*** Data extract ***

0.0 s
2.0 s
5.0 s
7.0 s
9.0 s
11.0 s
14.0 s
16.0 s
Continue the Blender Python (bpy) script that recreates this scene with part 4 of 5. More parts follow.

***

— What you should do —
Reproduce the whole listing word for word.

— Solution below —
0.0 s
2.0 s
5.0 s
7.0 s
9.0 s
11.0 s
14.0 s
16.0 s
Continue the Blender Python (bpy) script that recreates this scene with part 4 of 5. More parts follow.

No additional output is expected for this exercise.